Goz Beïda – More than half of school-aged refugee children in Chad are not enrolled in school. Many of the more than 100,000 unenrolled children were born in refugee camps after their families fled conflict in their native Darfur. The ongoing conflict, which has not end in sight, has kept Darfuri refugees from returning home for more than a decade.
Djamila is 12 years old and, until very recently, was among the 56% of school-age refugee children in Chad not going to school. Like many other children her age, Djamila must work to support her family.
What impressed me most was the enormous sense of responsibility she had taken on: how she managed the house, her little siblings, and even her grandmother.
At the market, where she works every afternoon, she paid steadfast attention to her work. At her side, almost motionless, was her 5-year-old sister. I offered them some cookies, but Djamila, demonstrating her precocious maturity, invited her sister to take one and kept the rest to be portioned out. After spending the day with the two of them, I came to the conclusion that these children had lost their innocence – an innocence that was taken away by their situation as displaced people, and an innocence that would be hard to recover.
A few days after my encounter with Djamila, I went for the first time to one of the Child Friendly Spaces that the Jesuit Refugee Service (JRS) runs in the Sudanese refugee camps in eastern Chad as part of their children protection programme. The purpose of these spaces is to guarantee the welfare of minors, offering them a safe place where, among many other things, they can do recreational and educational activities, and also receive psychosocial assistance.
I must admit that my expectations before my visit were not very high, “it’s ultimately just a playroom,” I thought to myself.

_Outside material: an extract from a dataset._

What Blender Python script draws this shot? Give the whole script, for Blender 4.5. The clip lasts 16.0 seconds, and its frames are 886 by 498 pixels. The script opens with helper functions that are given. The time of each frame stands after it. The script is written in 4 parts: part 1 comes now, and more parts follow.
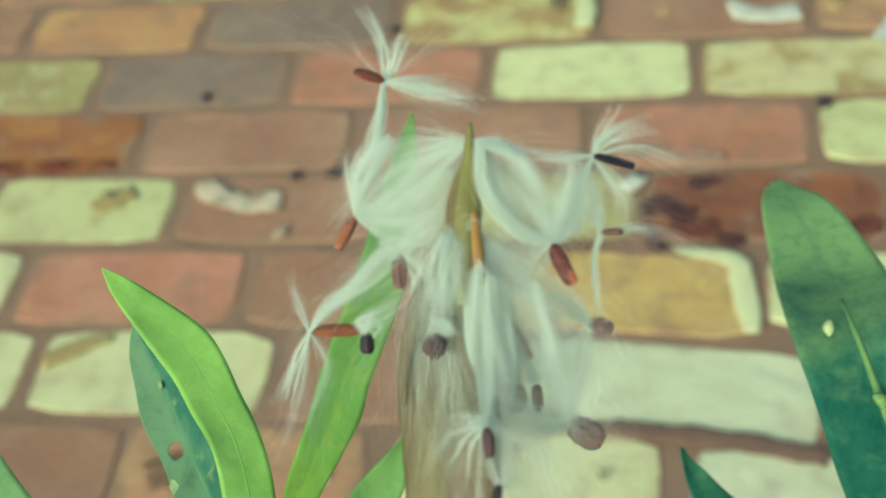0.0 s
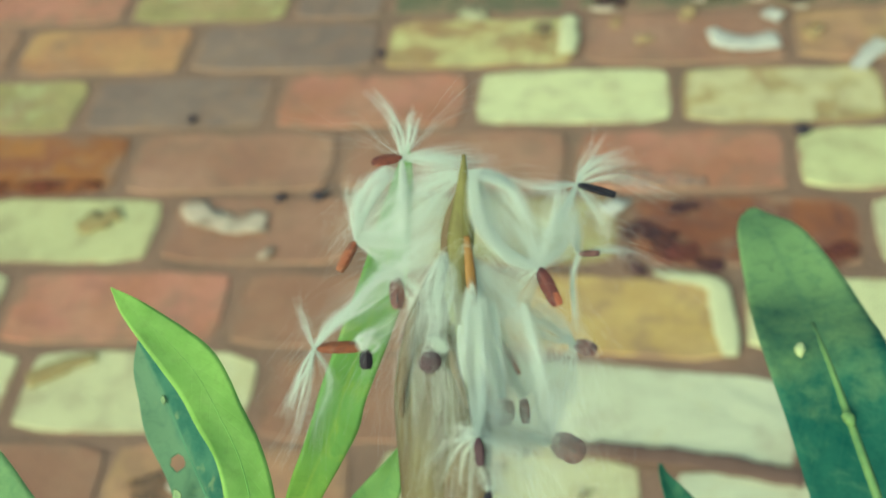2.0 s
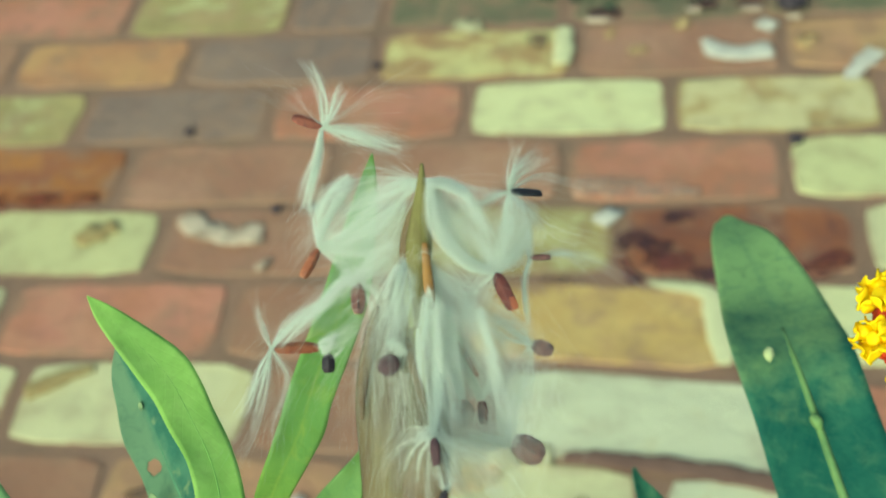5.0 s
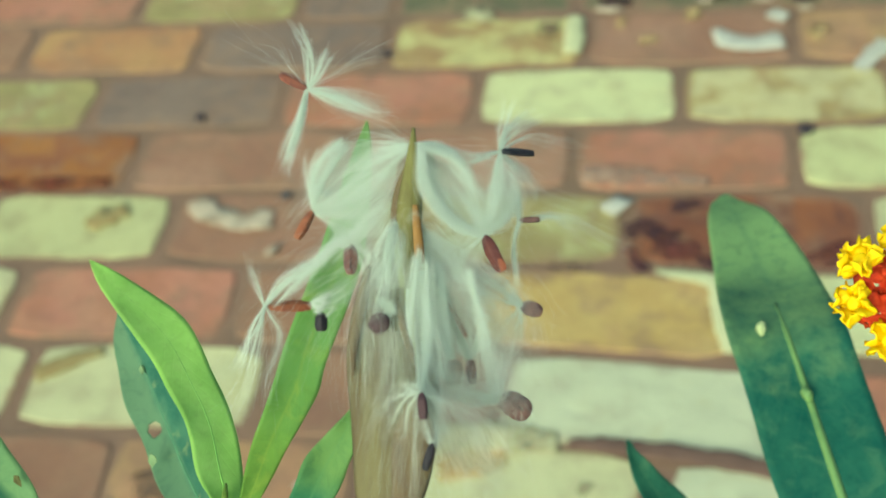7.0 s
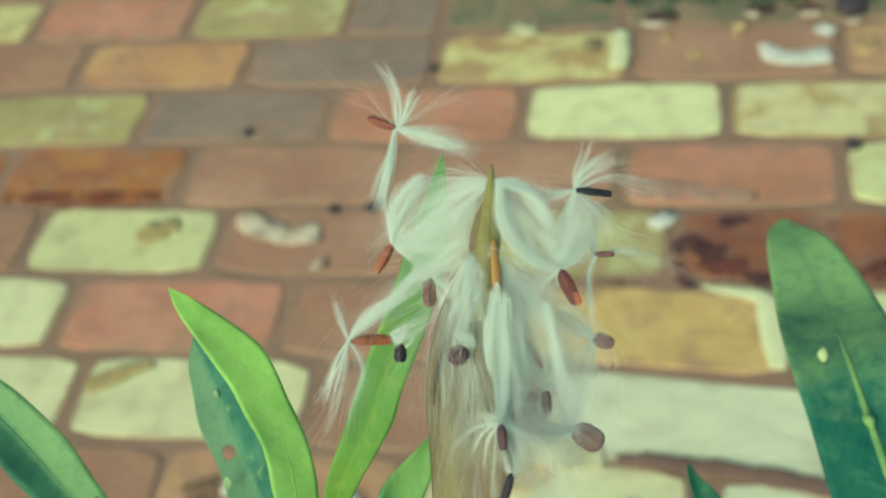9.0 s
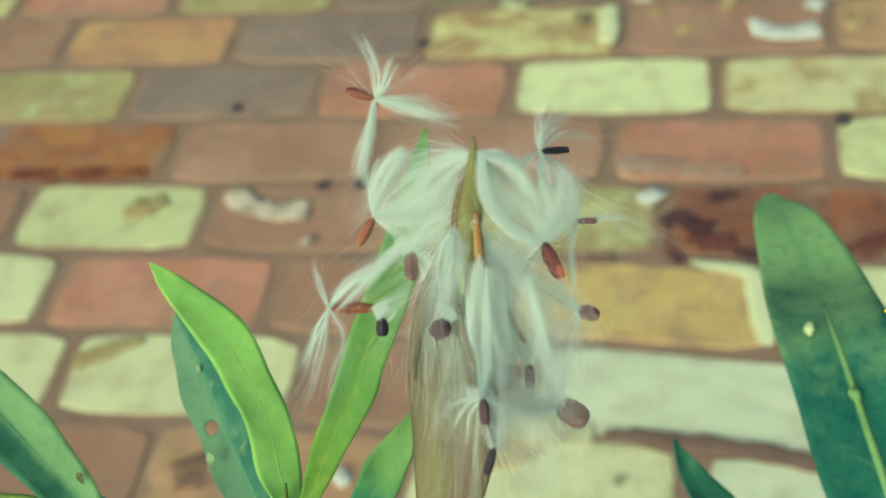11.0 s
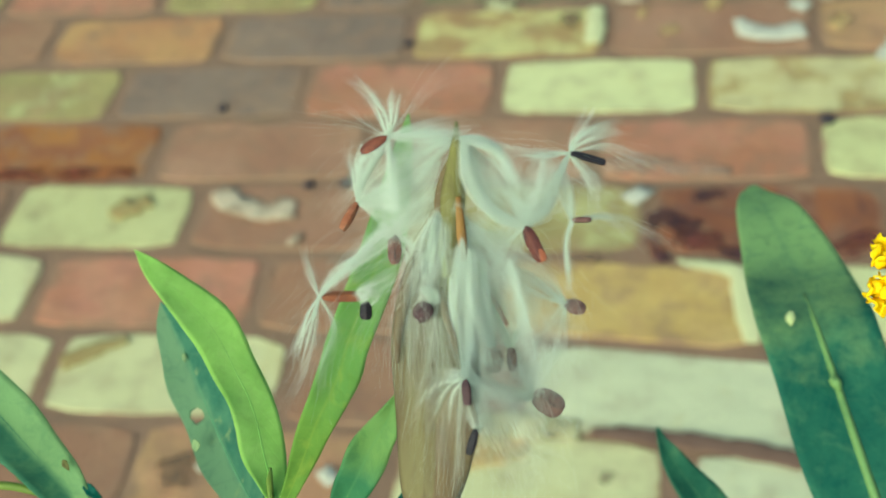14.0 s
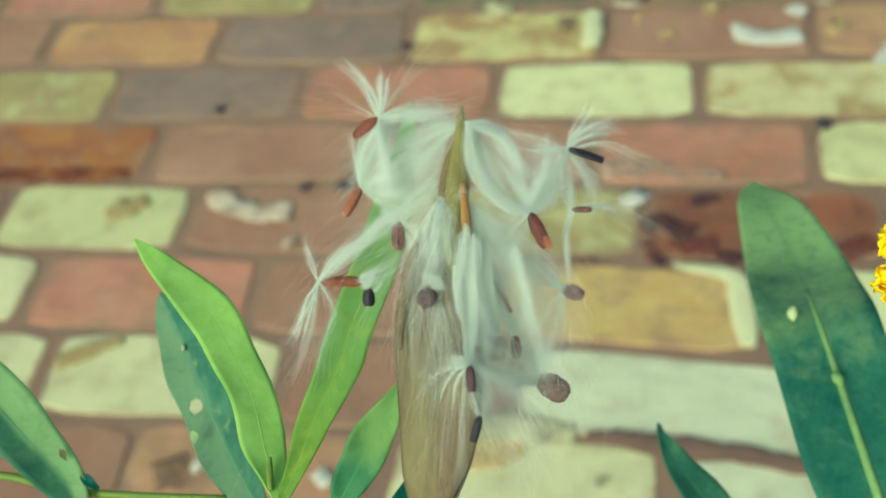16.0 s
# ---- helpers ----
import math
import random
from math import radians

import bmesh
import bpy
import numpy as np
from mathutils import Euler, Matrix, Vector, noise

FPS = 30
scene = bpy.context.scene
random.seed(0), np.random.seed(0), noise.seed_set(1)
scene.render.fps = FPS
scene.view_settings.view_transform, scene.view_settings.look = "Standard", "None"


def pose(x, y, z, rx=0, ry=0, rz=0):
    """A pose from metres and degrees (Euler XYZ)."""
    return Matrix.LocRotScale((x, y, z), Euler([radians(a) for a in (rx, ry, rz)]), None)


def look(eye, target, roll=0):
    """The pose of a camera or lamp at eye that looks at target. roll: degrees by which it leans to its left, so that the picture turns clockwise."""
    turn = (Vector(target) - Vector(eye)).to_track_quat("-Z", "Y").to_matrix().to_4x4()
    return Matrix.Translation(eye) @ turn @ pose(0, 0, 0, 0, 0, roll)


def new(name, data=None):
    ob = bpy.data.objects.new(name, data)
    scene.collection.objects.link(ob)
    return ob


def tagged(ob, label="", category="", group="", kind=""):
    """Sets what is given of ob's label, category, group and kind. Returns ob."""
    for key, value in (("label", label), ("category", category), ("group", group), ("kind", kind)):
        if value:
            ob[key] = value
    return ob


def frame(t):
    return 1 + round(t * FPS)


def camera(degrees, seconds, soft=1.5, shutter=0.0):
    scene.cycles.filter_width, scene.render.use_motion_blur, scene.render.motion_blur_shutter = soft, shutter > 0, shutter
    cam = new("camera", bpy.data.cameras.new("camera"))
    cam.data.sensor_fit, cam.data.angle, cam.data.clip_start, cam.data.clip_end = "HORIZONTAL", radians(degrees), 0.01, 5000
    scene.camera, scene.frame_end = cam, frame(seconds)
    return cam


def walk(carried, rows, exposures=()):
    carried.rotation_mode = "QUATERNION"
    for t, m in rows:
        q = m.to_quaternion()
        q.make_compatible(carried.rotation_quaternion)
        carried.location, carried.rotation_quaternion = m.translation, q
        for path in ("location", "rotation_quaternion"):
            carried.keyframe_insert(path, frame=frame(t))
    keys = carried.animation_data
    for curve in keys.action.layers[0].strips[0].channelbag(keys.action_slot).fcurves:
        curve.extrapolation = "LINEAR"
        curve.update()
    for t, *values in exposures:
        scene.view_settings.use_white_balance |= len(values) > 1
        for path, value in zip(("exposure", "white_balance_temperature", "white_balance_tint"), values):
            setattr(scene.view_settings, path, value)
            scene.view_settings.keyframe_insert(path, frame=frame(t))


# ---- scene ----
# ---- camera and its path ----
cam = camera(38.0, 16.0, soft=1.7)
cam.data.dof.use_dof = True
cam.data.dof.focus_distance = 0.215
cam.data.dof.aperture_fstop = 25.0
PATH = [
    (0.0, -0.00653, 0.02093, 0.82666, 44.948, 6.937, 6.594),
    (0.5, -0.00546, 0.01754, 0.83057, 45.300, 6.656, 6.182),
    (1.0, -0.00748, 0.01438, 0.83582, 45.874, 6.273, 6.384),
    (1.5, -0.00789, 0.01302, 0.83717, 45.881, 6.085, 6.432),
    (2.0, -0.00635, 0.01193, 0.83592, 45.907, 6.054, 6.285),
    (2.5, -0.00689, 0.01182, 0.83657, 45.707, 6.258, 6.172),
    (3.0, -0.00523, 0.01077, 0.83650, 45.481, 6.822, 5.785),
    (3.5, -0.00409, 0.00844, 0.83770, 45.739, 6.594, 6.130),
    (3.7, -0.00281, 0.00890, 0.83889, 45.896, 6.643, 6.041),
    (5.8, 0.00099, 0.00575, 0.83844, 46.429, 6.011, 6.617),
    (6.0, 0.00129, 0.00421, 0.83983, 46.404, 5.927, 6.814),
    (6.5, 0.00497, 0.00255, 0.83996, 46.140, 6.260, 6.619),
    (7.0, 0.00478, 0.00193, 0.83848, 46.097, 6.318, 6.900),
    (7.5, 0.00305, -0.00047, 0.84183, 46.375, 6.526, 7.624),
    (8.0, 0.00283, -0.00153, 0.84344, 46.413, 6.912, 8.040),
    (8.5, 0.00208, -0.00102, 0.84383, 46.678, 7.303, 8.149),
    (9.0, 0.00000, 0.00000, 0.84523, 46.754, 7.431, 8.326),
    (9.2, -0.00042, -0.00009, 0.84435, 46.793, 7.354, 8.379),
    (11.3, 0.00147, 0.00148, 0.84335, 45.587, 7.155, 7.912),
    (11.5, 0.00215, 0.00158, 0.84389, 45.731, 7.116, 7.899),
    (12.0, 0.00537, 0.00073, 0.84397, 45.948, 7.108, 7.689),
    (12.5, 0.00451, -0.00175, 0.84466, 45.980, 6.813, 7.803),
    (13.0, 0.00218, -0.00245, 0.84403, 45.941, 6.826, 7.913),
    (13.5, 0.00114, -0.00201, 0.84264, 45.660, 6.843, 7.684),
    (14.0, 0.00191, -0.00205, 0.84255, 45.708, 6.843, 7.496),
    (14.5, 0.00336, -0.00066, 0.84034, 45.728, 6.645, 7.400),
    (15.0, 0.00290, -0.00160, 0.84008, 45.751, 6.380, 7.522),
    (15.5, 0.00135, -0.00134, 0.84169, 46.077, 6.557, 7.521),
    (16.0, 0.00019, -0.00302, 0.83928, 45.967, 6.422, 7.574),
]
walk(cam, [(t, pose(x, y, z, rx, ry, rz)) for t, x, y, z, rx, ry, rz in PATH],
     exposures=[(0.0, 0.27, 6300, -19), (16.0, 0.27, 6300, -19)])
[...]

When I arrived, I found a small building with colourful walls covered with children’s drawings. Outside, there was a small stretch of land where about 30 children played in the open. The noise was deafening. They sang, danced and, in a second, I was surrounded by toy planes that glided alongside me, and little doctors who examined their stuffed animals with interested concern.
One of the girls looked at me insistently, as if she expected more than just a simple smile from me; that was when Mady, a social worker from the JRS Goz Beïda team, alerted me: “Laura, that’s Djamila.”
How was it possible that I had not recognized her?
For a second, when I looked at her features I could not believe it: she seemed to be five years younger. She wore a smile from ear to ear and you could see in her eyes the innocence that I had been unable to perceive during the day I first met her at the market. Even her gestures and movements were different, and much more childish. Without knowing exactly what it was that had prompted such a bittersweet feeling in me, I approached her and hugged her.
Today, I can say that that experience was the most exciting moment of my stay in Chad. Mixed feelings. On one hand, I felt guilty for having assumed with false certainty that these children could never recover their innocence, for having given them up for lost. On the other hand, the joy and satisfaction of understanding the importance of playing, of knowing that they have these spaces where they can afford to be children, even if just for a moment during the day.
Fortunately, and thanks to the childhood protection programme, Djamila has started attending school.
But until all children can be enrolled in school, it is important for them to have spaces in which they can engage, be listened to, and, of course, exercise their very basic, and at the same time quite forgotten, right to play.